Of course should we lose hope when examining Jesus’ example we are poor students of scripture. It appears that God calls those who must become better. No one started off where they ended up. Many were called by God and said, “God you have the wrong person I can’t do this, I’m not good enough.” And it is as though God said, “You’re not good enough yet, but I’m not done with you.” Read some scripture if you don’t believe me. Read about Abraham and Sarah, read about Jacob and Moses, read about Sampson and David, read about Elijah and Jeremiah, read about a group of disciples who never seem to get it, and a man named Paul who once wrote, “Wretched man that I am! Who will rescue me from this body of death?” but also had the wherewithal and faith to write right after that, “Thanks be to God through Jesus Christ our Lord!” Why was Paul given hope that his wretchedness wasn’t the end of him when dealing with God? I am sure there were many reasons, but one from that old Sunday school song must have been at the forefront of his mind, “Jesus loves me this I know.”

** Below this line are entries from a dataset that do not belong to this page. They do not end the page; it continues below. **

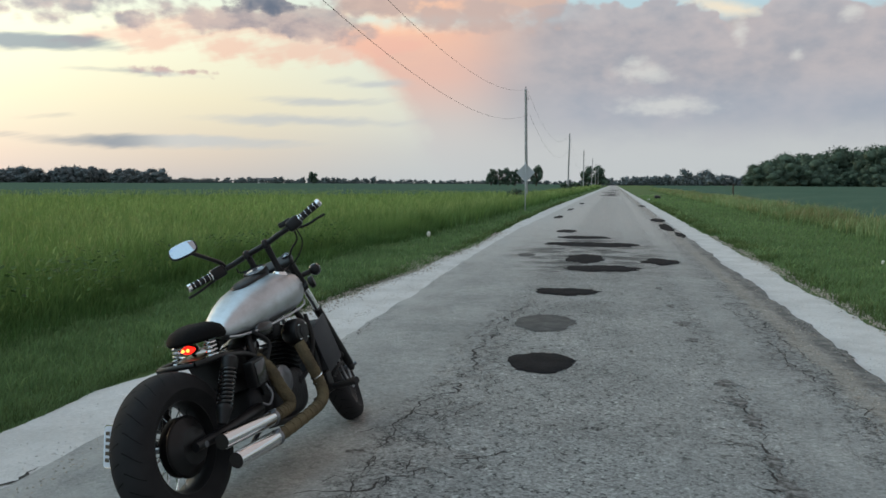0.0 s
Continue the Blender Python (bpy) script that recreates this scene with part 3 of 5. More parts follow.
def strip(name, left, right, z, mat, across=1, crown=0.0):
    """A long ribbon of ground between two edge functions."""
    bm = bmesh.new()
    rows = []
    for y in stations():
        a, b = left(y), right(y)
        rows.append([bm.verts.new((a + (b - a) * i / across, y, z + crown * (1 - (2 * i / across - 1) ** 2))) for i in range(across + 1)])
    for p, q in zip(rows, rows[1:]):
        for i in range(across):
            bm.faces.new((p[i], p[i + 1], q[i + 1], q[i]))
    return link_mesh(name, bm, mat)


def ground_sheet():
    bm = bmesh.new()
    bmesh.ops.create_grid(bm, x_segments=60, y_segments=60, size=60.0)
    for v in bm.verts:
        d = abs(v.co.x + 0.3)
        v.co.z = -0.045 + (0.02 * noise.noise(v.co * 0.15) if d > 4.5 else 0.0)
    rim = [(-60, -60), (60, -60), (60, 60), (-60, 60)]
    inner = [bm.verts.new((x, y, -0.06)) for x, y in rim]
    outer = [bm.verts.new((x * 75, y * 75, -0.06)) for x, y in rim]
    for i in range(4):
        bm.faces.new((inner[i], outer[i], outer[(i + 1) % 4], inner[(i + 1) % 4]))
    return tagged(link_mesh("ground", bm, M_SOIL), "flat grassy farm soil under fields and verges", "ground", kind="structure")


ground_sheet()
def along(y, points):
    """A broken line along the road: x at y."""
    return float(np.interp(y, [p[0] for p in points], [p[1] for p in points]))


def west_edge(y):
    """The asphalt's west edge; the limestone laps over it between the bike and the patches."""
    return along(y, [(4.4, -2.9), (7.2, -2.57), (10.0, -2.6), (14.0, -2.76), (18.0, -2.9), (26.0, -3.06)]) + wander(y, 1, 0.08)


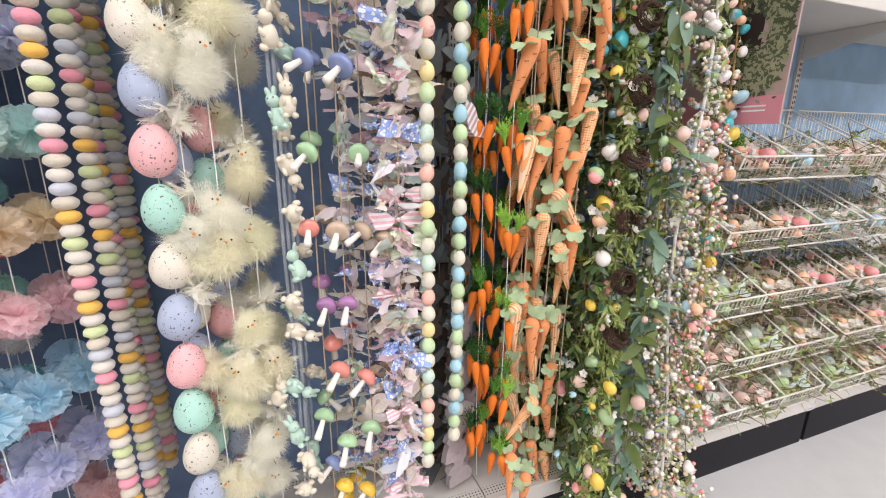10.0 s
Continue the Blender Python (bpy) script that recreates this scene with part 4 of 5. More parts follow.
# the rows that hang deeper on the same hooks; dark leaf colours deepen the shade
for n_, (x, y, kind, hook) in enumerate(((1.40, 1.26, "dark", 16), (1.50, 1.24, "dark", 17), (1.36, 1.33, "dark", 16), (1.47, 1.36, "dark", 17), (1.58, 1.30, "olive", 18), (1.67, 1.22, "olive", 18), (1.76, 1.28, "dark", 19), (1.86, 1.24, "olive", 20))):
    leafy_garland("dark brown twig garland with shade-darkened leaves and eggs", x, y, 2.06, 0.24, kind, 0.052, 0.020, 620, 24, ["pearl", "coral"], 10, ALL_EGG, M_TWIG, hook, 0.15, 6, 0, 30 + n_)

# ---- goods on the top shelves ----
M_ROPE = mat("water_hyacinth", (0.54, 0.40, 0.26), rough=0.75, vary=0.38, scale=28, bump=0.4, hue=0.01)
M_ROPEP = mat("pale_hyacinth", (0.68, 0.56, 0.39), rough=0.75, vary=0.25, scale=40, bump=0.4)
M_ROPEB = mat("brown_hyacinth", (0.34, 0.21, 0.11), rough=0.75, vary=0.35, scale=40, bump=0.5)
M_ROPED = mat("dark_hyacinth", (0.09, 0.055, 0.045), rough=0.75, vary=0.3, scale=40, bump=0.4)


def braid_row(rx, ry, z, r, turns, phase, a0=0.0, a1=2 * math.pi, n=96, sh=None, k=0):
    """One braided rope laid round an oval."""
    sh = sh or Shape()
    for strand in (0, math.pi):
        pts = []
        for i in range(n + 1):
            a = a0 + (a1 - a0) * i / n
            w = turns * a + phase + strand
            q = 1 + 0.55 * r * math.cos(w) / max(rx, ry)
            pts.append((rx * q * math.cos(a), ry * q * math.sin(a), z + 0.55 * r * math.sin(w) + 0.003 * math.sin(a * 3 + phase)))
        tube(pts, r * 0.72, 6, sh, k)
    return sh


def bunny_basket(seed, face):
    r = random.Random(seed)
    body = Shape()
    for i in range(10):
        t = i / 9
        w = 0.90 + 0.16 * math.sin(math.pi * min(1, t * 0.8 + 0.15)) - 0.16 * t * t
        q = len(body.f)
        braid_row(0.135 * w, 0.105 * w, 0.010 + i * 0.0158, 0.0108 * r.uniform(0.92, 1.08), 7, r.uniform(0, 6), n=110, sh=body)
        per = (len(body.f) - q) // 2
        body.k[q:] = [min(2, int(3 * abs(noise.noise(Vector((i * 1.7 + seed, (j % per) / per * 9.0, j // per * 5.0)))) * 1.5)) for j in range(len(body.f) - q)]
    mouth = braid_row(0.137 * 1.075, 0.105 * 1.09, 0.050, 0.0068, 9, 0.4, -2.2, -0.95, 60)
    ear = Shape()
    for i in range(11):
        t = i / 10
        w = 0.031 * math.sin(math.pi * (0.25 + 0.73 * t)) ** 0.9
        for side in (-1, 1):
            tube([(side * w * u, -0.008 + 0.004 * math.cos(u * 1.5), t * 0.150 + 0.014 * u) for u in (0.0, 0.35, 0.7, 1.0)], 0.0076, 6, ear, 0, 0.8)
            tube([(side * w * u, 0.008, t * 0.150 + 0.014 * u) for u in (0.0, 0.5, 1.0)], 0.0076, 6, ear, 0, 0.8)
    handle = Shape()
    for s in (0, math.pi):
        tube([(0.125 * math.cos(a) + 0.004 * math.cos(14 * a + s), 0.004 * math.sin(14 * a + s), 0.13 + 0.22 * math.sin(a)) for a in np.linspace(0, math.pi, 60)], 0.0042, 6, handle)
    return dict(body=body.mesh("body", [M_ROPE, M_ROPEP, M_ROPEB]), mouth=mouth.mesh("mouth", M_ROPED), ear=ear.mesh("ear", M_ROPEP), handle=handle.mesh("handle", M_ROPEP))


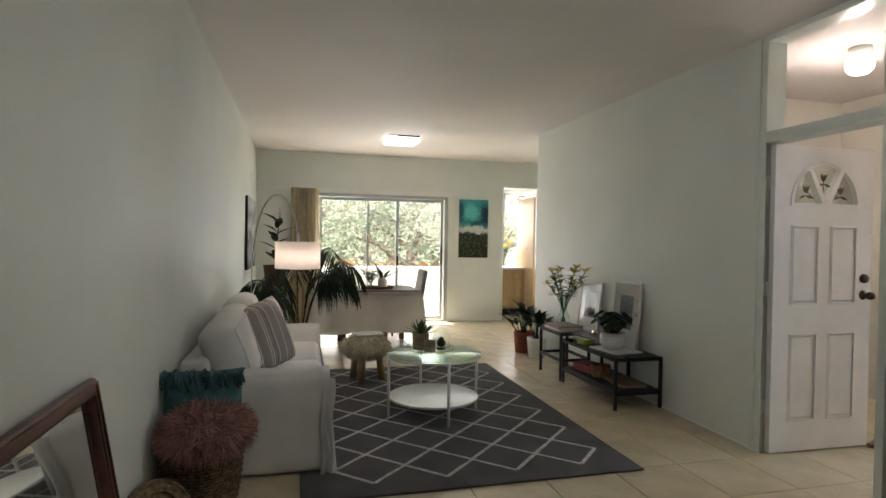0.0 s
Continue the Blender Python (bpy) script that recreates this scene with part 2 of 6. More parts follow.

The thing about being loved is that it makes us want to become better people. Maybe it has something to do with the people who love us, as though we want to become the person they think we can be. Melinda is right though, this is process and not some future we can just jump into. Each day we can become a little better when we let love guide us. I know this is true because I watch my wife. A couple of days ago I was trying to get Langston to say some words. Eventually I tried to get him to say “love.” “Langston, say ‘love,’” I said. He said, “Mommy,” and Melinda overheard him. When she went to bed tonight kissing me before she left, she went to sleep in his room since she knows she will miss him when she goes out of town to see a friend. For my little boy mommy is love, and therefore his mommy wants to become the best mommy she can be one day at a time. If we asked Jesus to say “love” I wonder if he might just say our name. Hmm, that makes me want to become the best me I can be one day at a time.